GW: Good storytelling. I always said that you could photograph a good story badly and it wouldn’t matter, but you can shoot a bad story well and it’s not going to help the story at all. It’s not. But you get the two together, and it’s great.

BLVR: We’ve had discussions in the past about Hal Ashby’s debut, The Landlord, which you shot.

GW: He and I got along very well. Hal was a devoted drug user. But he was a very fine editor, and he knew film.

BLVR: Did he ask you to do Harold and Maude?

GW: He wanted me to, but I lived on the East Coast and I had not made the transition into the LA union at that point.

BLVR: Was the West Coast guild trying to keep the East Coasters out of it?

GW: Yes. It was a very kind of formidable group they were running.

BLVR: Did you feel like the New York cinematographers were the outsiders?

GW: They were for a long time. But people who grew up shooting on the streets of New York, you learned how to shoot in a different way. At least I did. I didn’t fool around. I look at the quickest way to get something done and make it meet the mark. I’m shooting it because it’s the most effective way of doing it.

BLVR: The Landlord shows a very gritty New York, using very realistic lighting. How did you decide to use that kind of lighting?

GW: The thing about film is that your eye is selective. Film isn’t. You have to make film do what you want. Simply photographing something doesn’t do it. You have to know how to apply light and know what it does on film. A huge problem in movies—or with people who work on movies—is that two people can look at the same thing but they don’t necessarily see the same thing. It’s not going to look like what you’re looking at. When I step into a room or step on a set, I instantly transpose what it’s going to look like in the camera onto the screen. I’ll just look at something, anything—you sitting on the couch—and [makes a click sound] it’s immediately framed up. That’s why it was really easy for me to block movies. I’d have people there standing in the middle of a room, bewildered, not knowing what the hell to do.

People don’t see what they’re looking at. They’ll find a location, or a room, or even a person, and they don’t see it. They’ll look at it, but they’ll immediately want to move it or change it to something they’re more comfortable with. I’d say, “Then why are we here? What are we doing here if you want to do all of that? It looks great now, don’t fix it.” A lot of people think, Well, I’m being paid all this money, I have to do something. But the person who’s really worth a lot of money is the one who looks at something and knows what not to do—don’t do that, don’t do this, leave this here. I always found that a more important decision—what you don’t do.

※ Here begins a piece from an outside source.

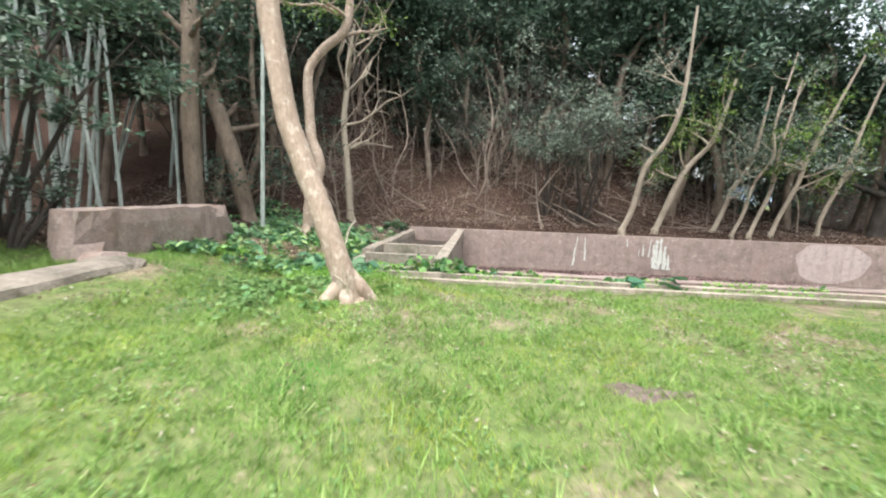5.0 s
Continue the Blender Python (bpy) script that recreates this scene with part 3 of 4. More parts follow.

Then, if you do do something, make it definitive. Well, what if this doesn’t work? I hate when somebody says, “This may not work.” You’ll never get anywhere with that. I’ve pushed a lot of people out of my way—I don’t mean physically—over them being afraid something isn’t going to work. They say, “What are my options?” Well, you have no options. You’ve got to process this idea and follow it through. If it fails, then it’s over. You failed it—next time, do something else. But don’t say, “What are my options?” Because what you’re saying is “What if this doesn’t work?” Well, it’s not going to work, because in the back of your mind you’ve already got that in your head.

BLVR: It’s been fifteen years since you shot a movie. Have you been tempted since to return to film?

GW: Woody actually contacted me a few years ago. He wanted to do something in New York. I said, “I’m sorry, my eyesight is now at a point where I can’t do it for you.” I said, “All women look beautiful to me now.”